Wednesday 17 October 2018

The Thing ItselfThe Thing Itself by Adam Roberts
My rating: 3 of 5 stars

Applied Kant

Immanuel Kant is known among philosophers as the All Destroyer. He undermined most of the philosophical systems which preceded him; and more or less set the agenda for those which followed - either to confirm, deny or modify what he had to say.

One of the things Kant had to say was that human intellect has a severe limitation. Because our physical make-up operates using certain ‘categories’ - space, time, cause/effect among others - we inevitably apply these to not just interpret what we see, hear and feel, but to see, hear and feel anything at all. We are therefore unable to distinguish what is in the world from what we bring to the world. Whatever we perceive is always in some way ‘corrupted’ by our sensual construction.

Thus things in themselves are, according to Kant, permanently beyond our comprehension. And the implication is that if we had different built-in categories of perception, the world would be a rather different thing than we perceive it to be. Einstein’s conflation of space and time into an entirely new category of spacetime is an example of how altering a perceptual presumption has a profound on perceptions by scientists. Phenomena like black holes and quantum entanglement may appear paradoxical only because we're perceiving them within inadequate categories.

But Einstein’s new category doesn’t get us any closer to Kant’s thing-in-itself. Spacetime is still a perceptual filter applied to whatever is actually ‘there’ in the universe. So Roberts’s novel poses an interesting ‘what if.’ What if artificial intelligence had advanced sufficiently to get itself beyond the need for perceptual categories? Or at least the ones human beings need to exist in a comprehensible reality. Would such an advance get us any closer to the thing-in-itself, if only by triangulating through various non-human perspectives?

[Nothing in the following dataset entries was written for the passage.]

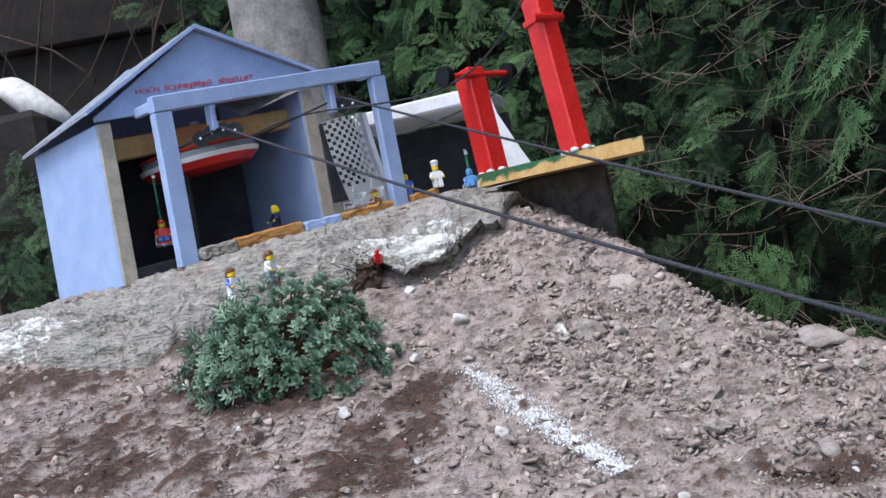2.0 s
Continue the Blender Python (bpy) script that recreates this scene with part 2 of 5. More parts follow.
def cyl(bm, p, q, r1, r2=None, seg=16, mi=0):
    p, q = Vector(p), Vector(q)
    d = q - p
    m = Matrix.Translation((p + q) / 2) @ d.to_track_quat("Z", "Y").to_matrix().to_4x4()
    r = bmesh.ops.create_cone(bm, cap_ends=True, segments=seg, radius1=r1, radius2=r1 if r2 is None else r2, depth=d.length, matrix=m)
    for f in {f for v in r["verts"] for f in v.link_faces}:
        f.material_index = mi
    return r["verts"]


def ball(bm, c, r, sub=2, scale=(1, 1, 1), mi=0):
    o = bmesh.ops.create_icosphere(bm, subdivisions=sub, radius=r, matrix=Matrix.Translation(c) @ Matrix.Diagonal((*scale, 1)))
    for f in {f for v in o["verts"] for f in v.link_faces}:
        f.material_index = mi
    return o["verts"]


def tube(bm, pts, radius, seg=8, taper=1.0, mi=0):
    """A round bar along a run of points."""
    pts = [Vector(p) for p in pts]
    rings = []
    n = len(pts)
    up = Vector((0.31, 0.17, 0.93)).normalized()
    for i, p in enumerate(pts):
        d = (pts[min(i + 1, n - 1)] - pts[max(i - 1, 0)]).normalized()
        x = d.cross(up)
        if x.length < 0.05:
            x = d.cross(Vector((1, 0, 0)))
        x.normalize()
        y = d.cross(x)
        r = radius * (1 + (taper - 1) * i / (n - 1))
        rings.append([bm.verts.new(p + r * (math.cos(a) * x + math.sin(a) * y)) for a in [2 * math.pi * k / seg for k in range(seg)]])
    for a, b in zip(rings, rings[1:]):
        for k in range(seg):
            bm.faces.new((a[k], a[(k + 1) % seg], b[(k + 1) % seg], b[k])).material_index = mi
    bm.faces.new(rings[0][::-1]).material_index = mi
    bm.faces.new(rings[-1]).material_index = mi


def bend(pts, n=6):
    """A smooth run (Catmull-Rom) through a few points."""
    p = [Vector(v) for v in pts]
    p = [p[0] * 2 - p[1]] + p + [p[-1] * 2 - p[-2]]
    out = []
    for a, b, c, d in zip(p, p[1:], p[2:], p[3:]):
        for k in range(n):
            t = k / n
            out.append(0.5 * ((2 * b) + (c - a) * t + (2 * a - 5 * b + 4 * c - d) * t * t + (3 * b - a - 3 * c + d) * t ** 3))
    out.append(p[-2])
    return out


# ---- the lie of the land ----
LEDGE_X = [-1.2, -0.72, -0.655, -0.606, -0.546, -0.498, -0.47, -0.447, -0.336, -0.278, -0.22, -0.166, -0.118, -0.085, -0.07]
LEDGE_Y = [1.3, 1.25, 1.245, 1.23, 1.20, 1.20, 1.235, 1.25, 1.325, 1.32, 1.292, 1.307, 1.335, 1.345, 1.42]
CREST_Y = [0.7, 0.8, 0.83, 0.876, 0.93, 0.965, 1.0, 1.04, 1.078, 1.11, 1.14, 1.18, 1.215, 1.25, 1.41, 1.5]
CREST_X = [0.8, 0.6, 0.424, 0.39, 0.338, 0.316, 0.29, 0.25, 0.2, 0.165, 0.14, 0.113, 0.092, 0.077, 0.04, -0.05]


def ss(v):
    v = np.clip(v, 0, 1)
    return v * v * (3 - 2 * v)


def smin(a, b, k):
    h = np.clip(0.5 + 0.5 * (b - a) / k, 0, 1)
    return b * (1 - h) + a * h - k * h * (1 - h)


def land(x, y):
    """Height of the slope without its small relief: a hillside, a ledge for the station, a drop towards the hedge."""
    x, y = np.asarray(x, float), np.asarray(y, float)
    cx, cy = np.clip(x, -1.0, 0.9), np.clip(y, 0.1, 2.2)
    q = 0.5802 - 0.1938 * cx - 0.2391 * cy + 0.0481 * cx * cx + 0.1613 * cx * cy + 0.3318 * cy * cy
    a = (cx + 0.519) * 0.638 + (cy - 1.428) * 0.771
    z = smin(q, 0.896 + 0.11 * np.clip(a, -0.4, 0.55), 0.04)
    z = z - 0.022 * ss((cx + cy - 1.17) / 0.13) * (1 - ss((cy - 0.72) / 0.12))
    u, v = 0.743 * (cx + 0.008) - 0.669 * (cy - 1.52), 0.669 * (cx + 0.008) + 0.743 * (cy - 1.52)
    bank = 0.904 - 0.52 * (np.clip(u, -0.2, 0.3) + 0.03) + 0.3 * np.minimum(v + 0.06, 0)
    z = z + (smin(z, bank, 0.015) - z) * ss((v + 0.15) / 0.08) * ss((cx + 0.1) / 0.03)
    z = z - 0.014 * ss((cx + 0.16) / 0.05) * ss((cy - 1.4) / 0.06) * ss((-0.03 - cx) / 0.05)
    lip = np.interp(cx, LEDGE_X, LEDGE_Y)
    z = z - 0.017 * np.exp(-((cy - lip - 0.002) / 0.016) ** 2) * ss((cx + 0.24) / 0.04) * ss((-0.1 - cx) / 0.05)
    crest = np.interp(cy, CREST_Y, CREST_X) - 0.004
    z = z - ss((x - crest) / 0.035) * (0.02 + 0.42 * ss((cy - 0.79) / 0.08))
    z = z - 0.2 * np.clip(x + cy - 1.3, 0, 0.5) * ss((x - 0.42) / 0.06) * (1 - ss((cy - 0.79) / 0.08))
    far = ss((np.maximum(np.abs(x - 0.0) - 1.3, np.abs(y - 1.1) - 1.3)) / 1.6)
    return z * (1 - far) + 0.5 * far


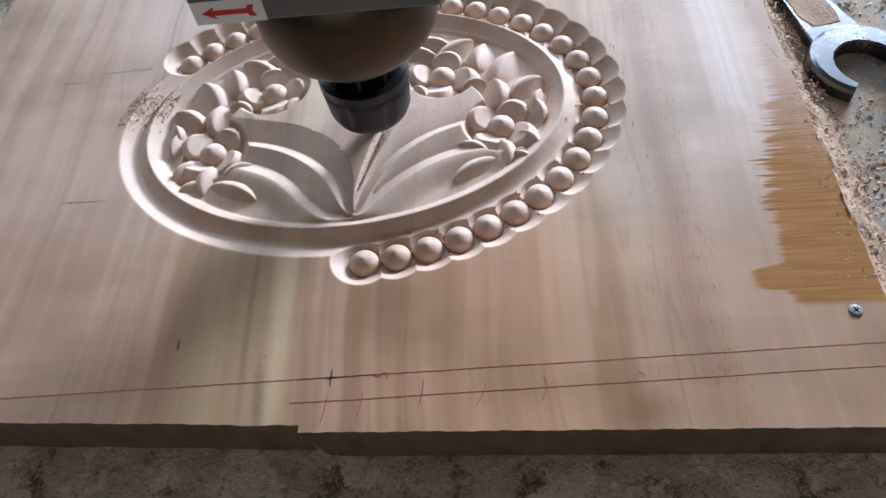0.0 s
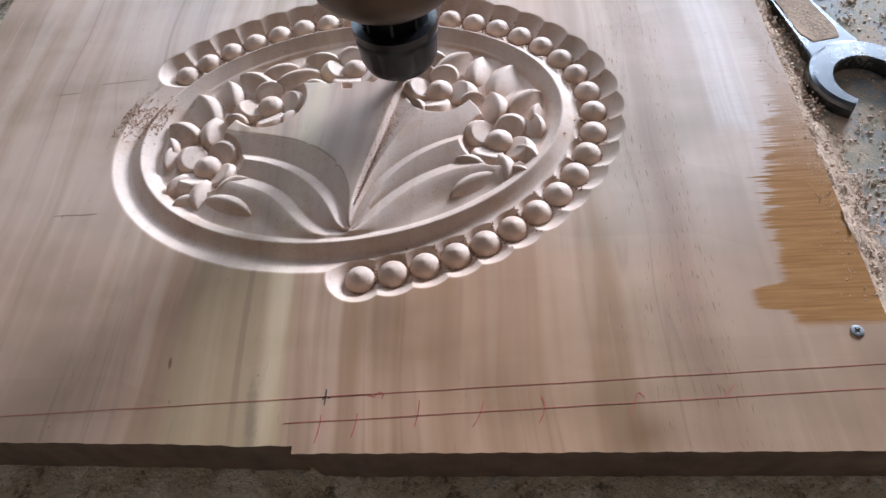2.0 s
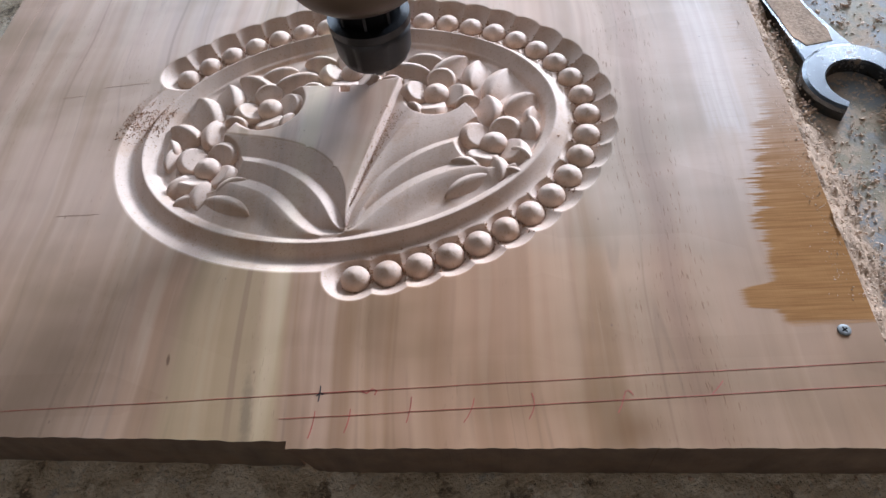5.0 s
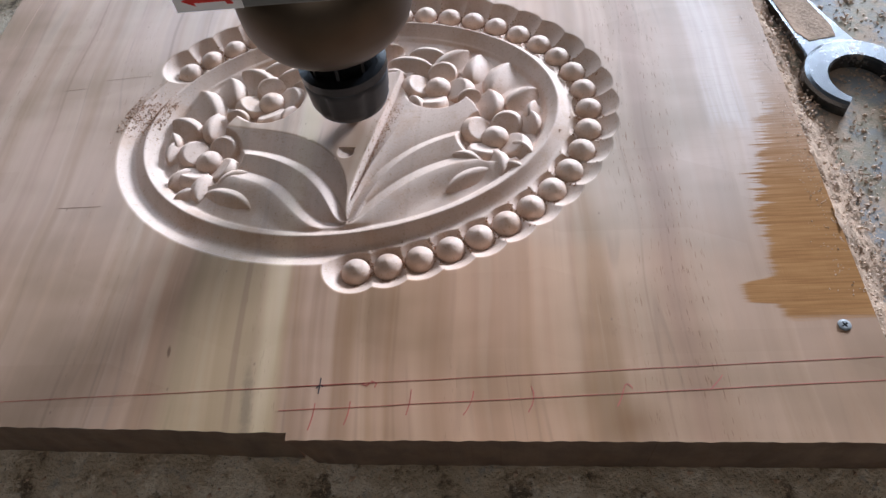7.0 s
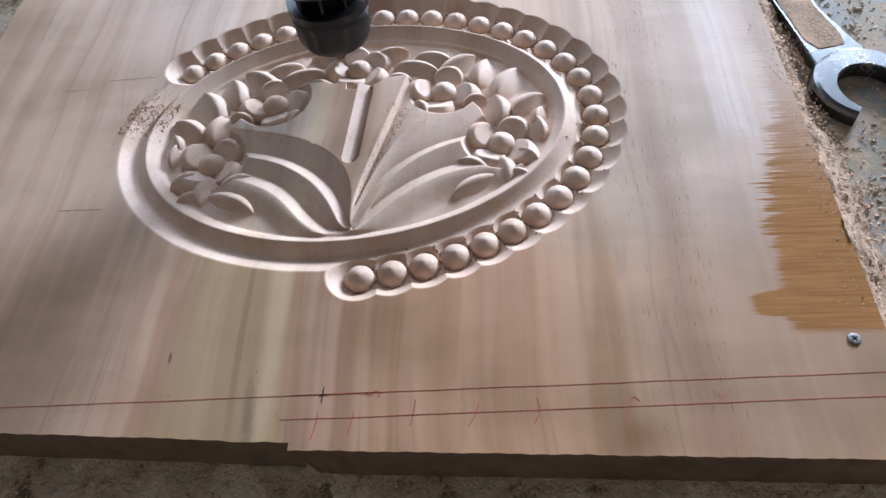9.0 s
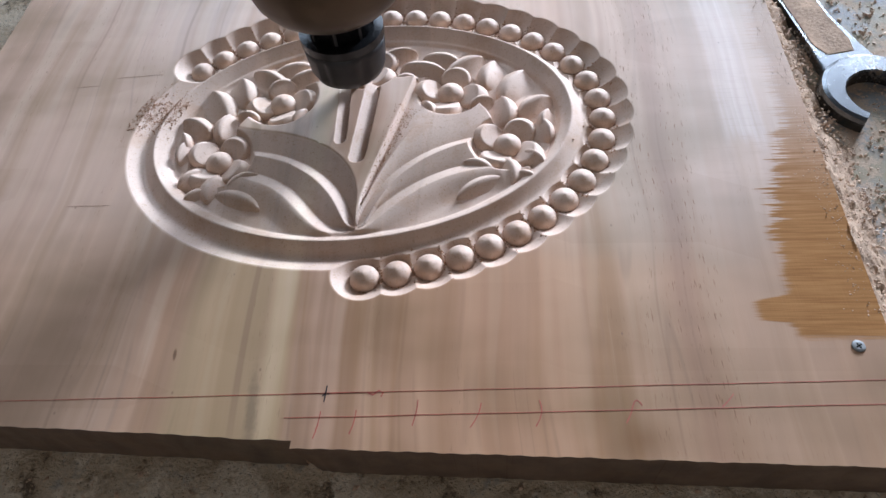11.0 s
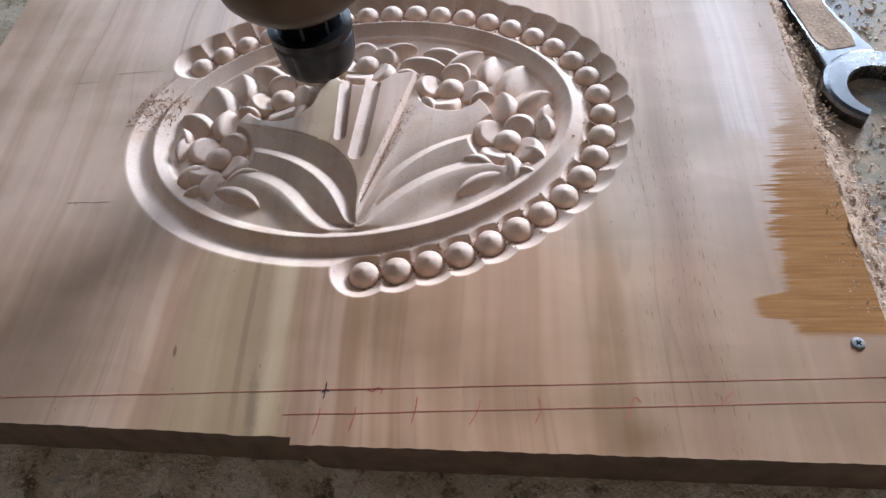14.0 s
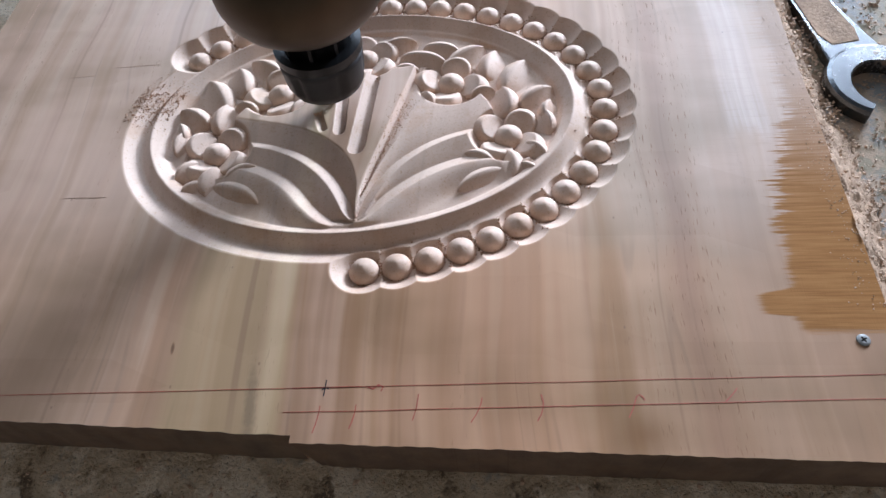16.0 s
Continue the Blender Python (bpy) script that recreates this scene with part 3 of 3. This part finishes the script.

Roberts suggests a number of possibilities brought about but such AI which are actually rather prosaic and tired (as well as unKantian): time travel, inter-galactic teleportation, the experience of additional dimensions, alien beings, inter-temporal quantum ghosts, etc. But he also alludes to one of Kant’s most important conclusions: the existence of God as the ultimate and universal Thing-in-itself. This was important for Kant because one of the ideas he did not want his philosophy to destroy was the theological concept of God. By putting limits on the abilities of human reason, his intention was in a sense to insulate theology from science and vice versa.

In this Kant succeeded, but not in the way he imagined. Science and theology went their separate ways - science into the vanguard of 19th century human thought, and theology into the intellectual dustbin of sectarian preachers and neo-scholastics. And that status quo has prevailed since in various guises. Evolutionists vs. Creationists; materialists vs. spiritualists; rational thought vs. religious faith. Straw men become the norm in the antipathies of the resulting debate. Ultimately a Richard Dawkins becomes as unpalatable as a Billy Graham. Those of us with any taste at all prefer to avoid these conversations.

It is nonetheless crucial to remember that Kant’s metaphysical point remains as valid as his scientific point: Intellectual investigation must not be impeded by religion; nevertheless the object of that investigation, what exists, is a permanent mystery - not merely where what exists comes from but what that which exists is at all. Kant’s categories may have been incomplete or mistaken, but his assertion that there are such categories is irrefutable. That these are to some degree a matter of choice and not inherent in the universe was demonstrated by Einstein. This recognition has not and should not lead to intellectual despair; but it is most certainly a reason for intellectual humility - for everyone. Scientism and fideism are parallel evils.

“[A]ction and passion are the will and the soul, the two always in dialectical connection. Separate one from the other, and it is hardly surprising that science becomes disconnected from God,” says one of Roberts’s time-travelling ghosts. But what would happen if the will and soul are fully integrated in order to perceive the Thing-in-itself? What sort of God would be found, if God there be? A beneficent, empathetic protector? A self-obsessed demon? An androgynous, somewhat sex-obsessed deity? An ecstasy-producing light? Love? Madness? Given that the harder one looks, the more like oneself the universe appears, perhaps what is to be found is merely oneself writ large.

At one point Roberts’s protagonist is admonished, “... let’s say, you’ve lived your life wearing space-and-time coloured spectacles, and this is a moment with the spectacles removed.” The moment in question could well be that instant before death, when the body - through age, or illness, or injury - gives up its dependence upon the categories of perception entirely and disappears into itself as the thing it always was. Perhaps, that is, only in death is the thing-in-itself attainable. So Roberts suggests. And who am I to disagree?